The Q-Spread Model standardizes the five-number summary calculation, particularly for large datasets or datasets with uneven spacing. Its steps:

$$\text{Five-Number Summary}=\{\text{Min},Q1,Q2,Q3,\text{Max}\}$$

Where:

• Min = smallest data point

• Q1 = $\text{Position}=0.25\times (n+1)$ in sorted dataset

• Median (Q2) = $\text{Position}=0.5\times (n+1)$

• Q3 = $\text{Position}=0.75\times (n+1)$

• Max = largest data point

For non-integer positions, interpolate between surrounding values to determine Q1, Q2, or Q3.

The Q-Spread Model also provides outlier detection:

• Lower fence = Q1 – 1.5 × IQR

• Upper fence = Q3 + 1.5 × IQR

Values outside these fences are potential outliers.
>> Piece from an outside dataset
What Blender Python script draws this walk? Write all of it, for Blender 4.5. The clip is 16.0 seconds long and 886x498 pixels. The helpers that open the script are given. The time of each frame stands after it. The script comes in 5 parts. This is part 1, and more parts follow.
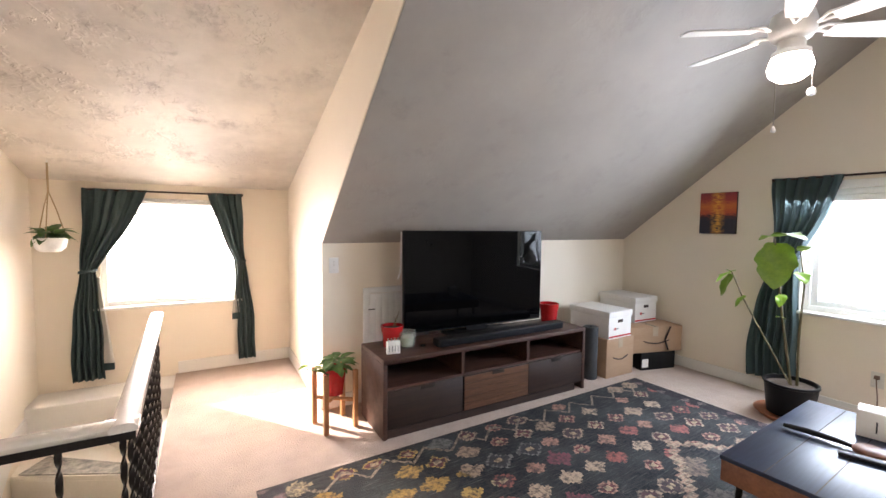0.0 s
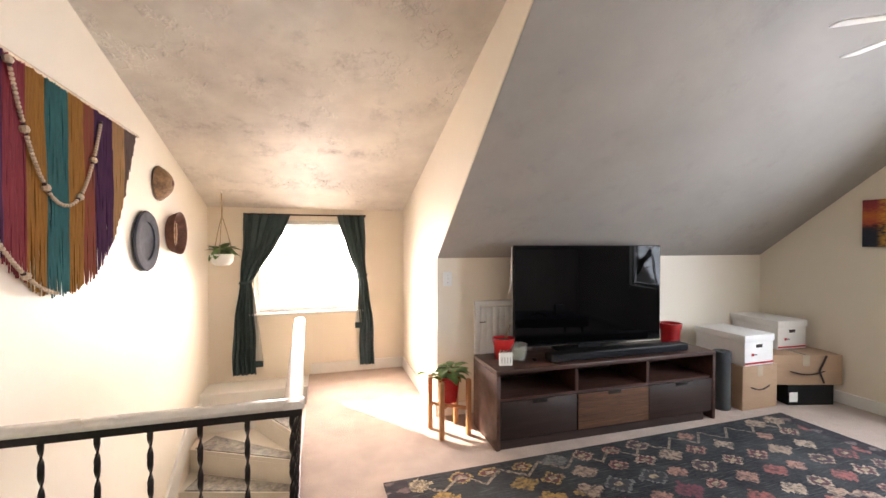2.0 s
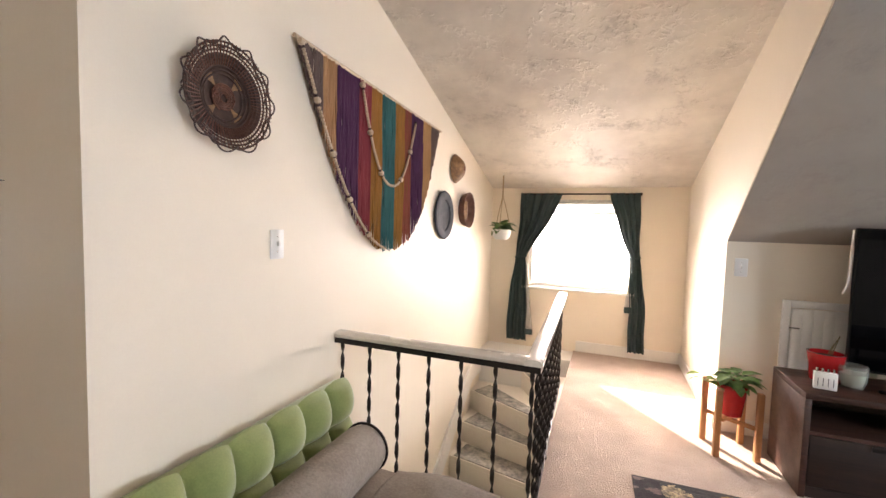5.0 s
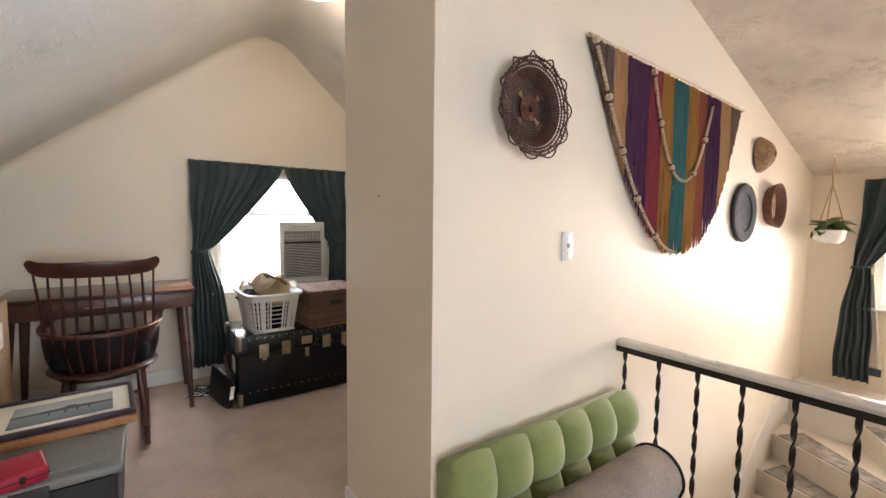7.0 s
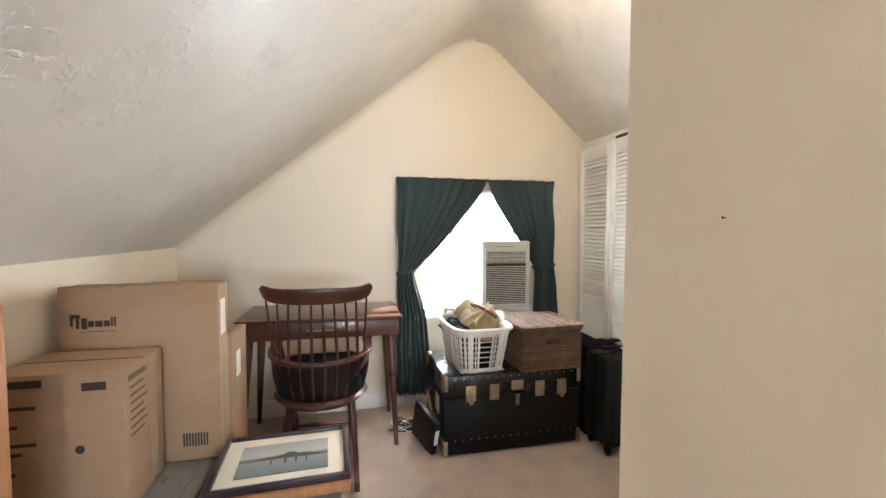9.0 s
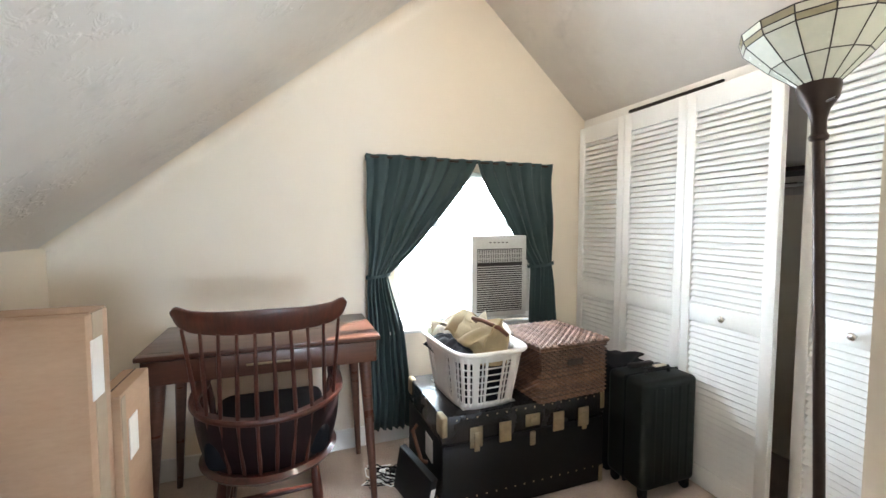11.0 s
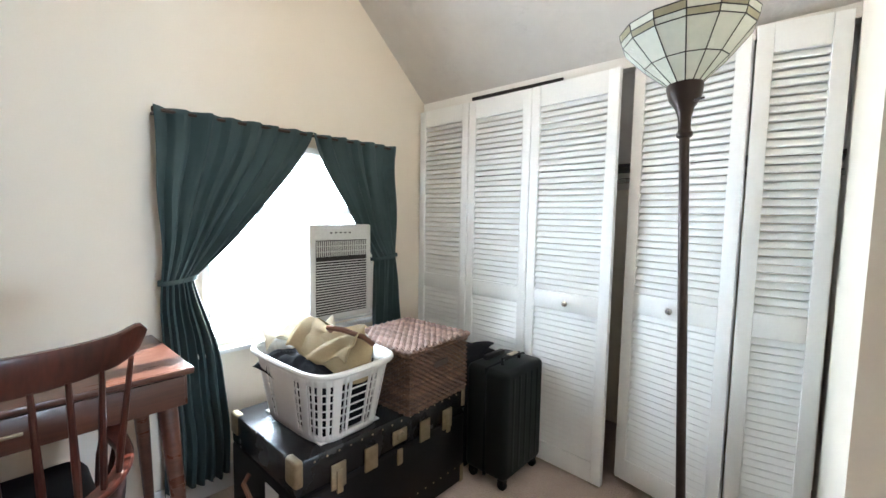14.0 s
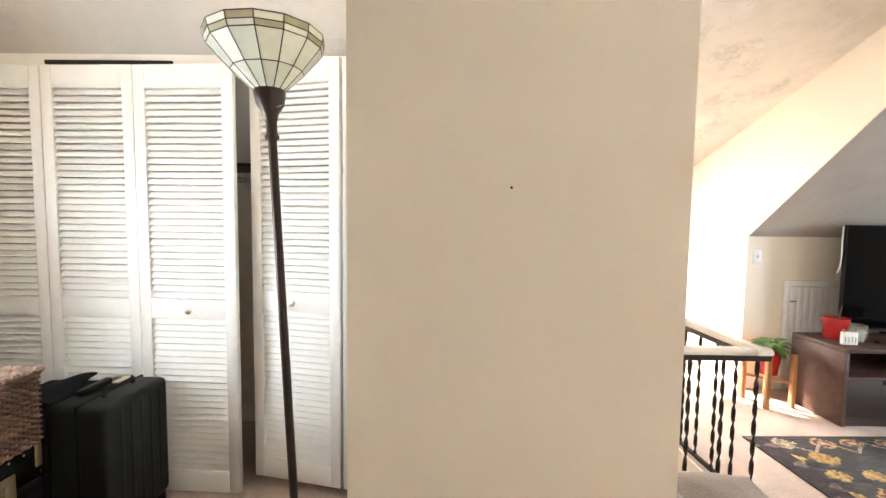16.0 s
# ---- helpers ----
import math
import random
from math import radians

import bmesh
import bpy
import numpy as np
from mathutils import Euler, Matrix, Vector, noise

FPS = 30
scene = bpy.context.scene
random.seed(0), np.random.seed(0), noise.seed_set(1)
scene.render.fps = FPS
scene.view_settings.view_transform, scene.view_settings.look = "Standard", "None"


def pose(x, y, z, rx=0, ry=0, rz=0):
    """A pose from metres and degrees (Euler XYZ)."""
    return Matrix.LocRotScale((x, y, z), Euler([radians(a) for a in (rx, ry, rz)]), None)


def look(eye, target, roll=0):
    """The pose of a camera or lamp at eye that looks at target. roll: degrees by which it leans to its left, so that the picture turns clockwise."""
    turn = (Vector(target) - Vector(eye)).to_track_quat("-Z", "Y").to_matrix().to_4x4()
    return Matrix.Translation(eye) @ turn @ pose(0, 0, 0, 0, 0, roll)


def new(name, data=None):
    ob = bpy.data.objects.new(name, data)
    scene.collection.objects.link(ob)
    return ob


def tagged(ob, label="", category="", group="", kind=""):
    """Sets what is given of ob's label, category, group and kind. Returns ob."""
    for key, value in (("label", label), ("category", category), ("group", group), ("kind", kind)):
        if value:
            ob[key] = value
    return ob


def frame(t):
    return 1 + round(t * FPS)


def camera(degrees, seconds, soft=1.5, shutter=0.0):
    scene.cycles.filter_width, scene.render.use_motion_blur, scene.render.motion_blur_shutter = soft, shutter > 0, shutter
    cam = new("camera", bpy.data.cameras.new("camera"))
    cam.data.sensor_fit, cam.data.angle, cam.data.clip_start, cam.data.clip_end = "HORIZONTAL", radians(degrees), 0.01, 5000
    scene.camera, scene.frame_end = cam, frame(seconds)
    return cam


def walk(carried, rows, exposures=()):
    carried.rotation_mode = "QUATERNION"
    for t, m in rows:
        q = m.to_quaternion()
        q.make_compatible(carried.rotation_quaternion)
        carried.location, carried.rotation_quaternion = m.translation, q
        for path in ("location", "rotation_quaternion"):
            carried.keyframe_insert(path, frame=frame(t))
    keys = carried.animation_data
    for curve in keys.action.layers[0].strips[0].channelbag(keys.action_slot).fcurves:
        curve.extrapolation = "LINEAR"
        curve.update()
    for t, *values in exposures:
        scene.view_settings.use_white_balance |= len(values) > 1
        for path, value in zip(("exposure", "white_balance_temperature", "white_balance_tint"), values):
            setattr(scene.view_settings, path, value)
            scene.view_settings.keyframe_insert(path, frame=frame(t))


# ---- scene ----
cam = camera(93.8, 16.0)
PATH = [
    (0, (-0.041, 0.128, 1.402), (0.953, 1.859, 1.281), 0.6),
    (0.5, (-0.078, 0.1, 1.414), (0.766, 1.911, 1.314), 0.5),
    (1, (-0.134, 0.074, 1.378), (0.592, 1.936, 1.329), 0.2),
    (1.5, (-0.154, 0.062, 1.375), (0.485, 1.957, 1.345), 0.0),
    (2, (-0.168, 0.066, 1.367), (0.393, 1.985, 1.339), -0.0),
    (2.5, (-0.201, 0.058, 1.368), (0.262, 2.003, 1.308), 0.4),
    (3, (-0.206, 0.121, 1.341), (0.114, 2.093, 1.25), 0.7),
    (5.5, (0.001, 0.001, 1.311), (-1.005, 1.725, 1.181), 1.3),
    (6, (-0.019, -0.028, 1.306), (-1.263, 1.533, 1.179), 0.9),
    (6.5, (-0.075, -0.051, 1.306), (-1.521, 1.324, 1.176), 0.7),
    (7, (-0.182, -0.059, 1.314), (-1.8, 1.109, 1.175), 0.6),
    (7.5, (-0.342, -0.058, 1.322), (-2.105, 0.876, 1.186), 0.5),
    (8, (-0.506, -0.105, 1.33), (-2.367, 0.616, 1.208), 0.4),
    (8.5, (-0.658, -0.128, 1.356), (-2.579, 0.42, 1.249), 0.4),
    (9, (-0.87, -0.111, 1.375), (-2.819, 0.331, 1.281), 0.2),
    (11.5, (-1.671, -0.202, 1.354), (-3.502, 0.592, 1.221), 0.2),
    (12, (-1.763, -0.172, 1.349), (-3.552, 0.711, 1.202), 0.4),
    (12.5, (-1.819, -0.182, 1.345), (-3.55, 0.807, 1.185), 0.4),
    (13, (-1.898, -0.204, 1.347), (-3.539, 0.927, 1.177), 0.6),
    (13.5, (-1.952, -0.22, 1.344), (-3.467, 1.076, 1.177), 0.9),
    (14, (-1.976, -0.229, 1.345), (-3.317, 1.246, 1.184), 1.0),
    (14.5, (-1.96, -0.227, 1.343), (-3.049, 1.444, 1.188), 0.9),
    (15, (-1.906, -0.219, 1.325), (-2.666, 1.626, 1.19), 1.0),
    (15.5, (-1.823, -0.209, 1.302), (-2.209, 1.751, 1.192), 0.8),
    (16, (-1.72, -0.158, 1.333), (-1.738, 1.838, 1.204), 0.7),
]
walk(cam, [(t, look(eye, target, roll)) for t, eye, target, roll in PATH], [(0, 2.12, 7000, 22), (3, 2.12, 7350, 22), (6, 1.9, 7150, 21), (8, 2.2, 7250, 20), (9, 2.6, 7150, 18), (11.5, 2.68, 6350, 14), (14, 2.56, 6150, 13), (15, 2.74, 6650, 14), (16, 2.86, 7050, 17)])

# ---- world, sun, window light ----
SUN = Vector((-0.98, 1.34, 1.0)).normalized()
wd = bpy.data.worlds.new("sky")
scene.world = wd
wd.use_nodes = True
wn = wd.node_tree
sky = wn.nodes.new("ShaderNodeTexSky")
sky.sky_type, sky.sun_disc = "NISHITA", False
sky.sun_elevation, sky.sun_rotation = math.asin(SUN.z), math.atan2(SUN.x, SUN.y)
wn.nodes["Background"].inputs["Strength"].default_value = 0.05
wn.links.new(sky.outputs[0], wn.nodes["Background"].inputs["Color"])

sun = new("sun", bpy.data.lights.new("sun", "SUN"))
sun.data.energy, sun.data.angle, sun.data.color = 5.0, radians(0.6), (1.0, 0.93, 0.82)
sun.matrix_world = look(SUN * 30, (0, 0, 0))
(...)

This method is widely used in data science, finance, and research, ensuring a robust summary even when data includes extreme points.

Real-World Example

Scenario 1: Exam Scores

Dataset: 55, 67, 72, 80, 85, 90, 95

• Min = 55, Max = 95

• Median = 80

• Q1 = 67, Q3 = 90

• IQR = 90 – 67 = 23

Scenario 2: Monthly Sales Data

Dataset: 1200, 1350, 1420, 1500, 1550, 1600, 1800, 2000

• Min = 1200, Max = 2000

• Median = (1500 + 1550)/2 = 1525

• Q1 = (1350 + 1420)/2 = 1385

• Q3 = (1600 + 1800)/2 = 1700

• IQR = 1700 – 1385 = 315

Scenario 3: Housing Prices ($000)

Dataset: 250, 270, 300, 320, 350, 360, 400, 450, 500

• Min = 250, Max = 500

• Median = 350

• Q1 = 285

• Q3 = 400

• IQR = 400 – 285 = 115

A table comparing these scenarios can help visualize distribution and identify variability among datasets.

Frequently Asked Questions

What is included in a five-number summary?

Minimum, first quartile (Q1), median, third quartile (Q3), and maximum.

How do I calculate Q1 and Q3?

Sort the data, divide into lower and upper halves, and find the median of each half.

What is the interquartile range (IQR)?

IQR = Q3 – Q1, measuring the spread of the middle 50% of the data.

How do I detect outliers?

Use fences: Lower = Q1 – 1.5 × IQR, Upper = Q3 + 1.5 × IQR. Values outside are potential outliers.

Is the five-number summary affected by outliers?

Median and quartiles are robust, but minimum and maximum reflect extreme values.